** start of Data for this task **
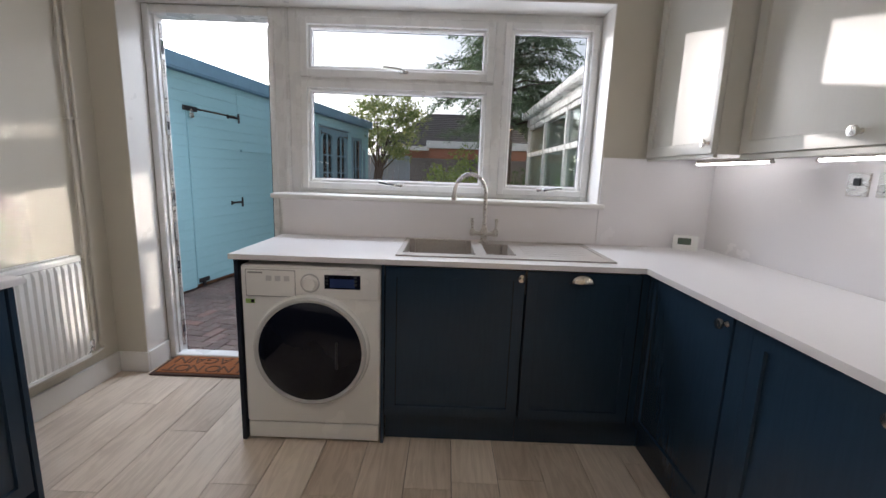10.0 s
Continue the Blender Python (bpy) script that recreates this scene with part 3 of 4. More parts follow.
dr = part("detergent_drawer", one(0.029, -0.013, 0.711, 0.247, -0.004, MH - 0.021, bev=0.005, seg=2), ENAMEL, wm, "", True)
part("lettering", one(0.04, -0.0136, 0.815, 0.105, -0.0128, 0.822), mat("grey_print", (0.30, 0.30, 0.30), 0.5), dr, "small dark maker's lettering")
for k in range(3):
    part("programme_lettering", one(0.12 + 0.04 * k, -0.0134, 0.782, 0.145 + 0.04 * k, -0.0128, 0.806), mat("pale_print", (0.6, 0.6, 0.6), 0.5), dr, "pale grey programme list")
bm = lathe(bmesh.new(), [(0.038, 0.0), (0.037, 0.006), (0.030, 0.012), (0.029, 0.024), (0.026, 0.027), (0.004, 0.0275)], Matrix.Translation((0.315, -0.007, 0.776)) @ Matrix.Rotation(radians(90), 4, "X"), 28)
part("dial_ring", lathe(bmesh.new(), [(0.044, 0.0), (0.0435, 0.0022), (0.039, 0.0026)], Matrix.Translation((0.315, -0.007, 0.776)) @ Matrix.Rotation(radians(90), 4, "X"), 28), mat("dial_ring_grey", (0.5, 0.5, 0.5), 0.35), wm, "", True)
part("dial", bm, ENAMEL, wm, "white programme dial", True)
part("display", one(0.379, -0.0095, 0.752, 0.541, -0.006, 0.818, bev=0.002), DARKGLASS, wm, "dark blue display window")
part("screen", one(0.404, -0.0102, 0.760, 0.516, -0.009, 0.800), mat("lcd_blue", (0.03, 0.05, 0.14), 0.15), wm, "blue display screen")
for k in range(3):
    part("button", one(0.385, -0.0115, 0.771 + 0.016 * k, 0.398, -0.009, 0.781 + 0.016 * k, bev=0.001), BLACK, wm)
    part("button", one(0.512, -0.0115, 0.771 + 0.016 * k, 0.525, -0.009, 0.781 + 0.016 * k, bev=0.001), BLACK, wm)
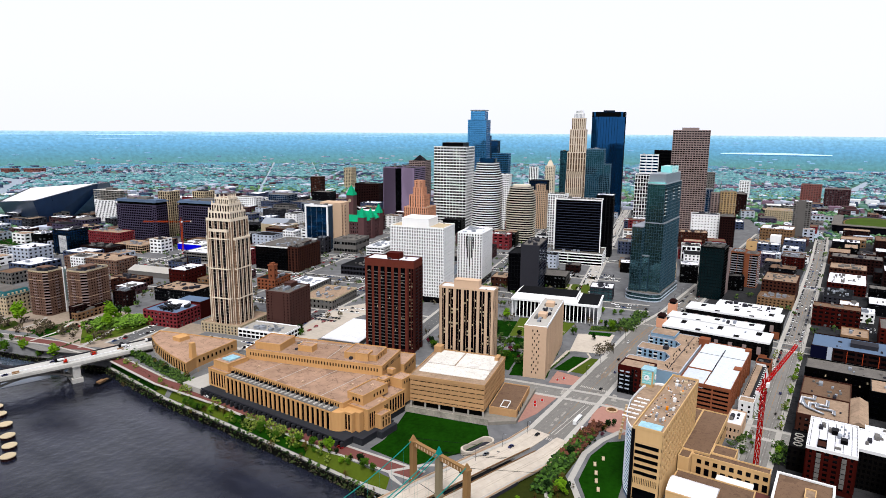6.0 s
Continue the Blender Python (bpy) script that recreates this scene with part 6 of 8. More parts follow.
** end of Data for this task **
#### [What you have to do]
Pull out every line above that holds the word "scene".

#### [Written solution]
Continue the Blender Python (bpy) script that recreates this scene with part 3 of 4. More parts follow.
Continue the Blender Python (bpy) script that recreates this scene with part 6 of 8. More parts follow.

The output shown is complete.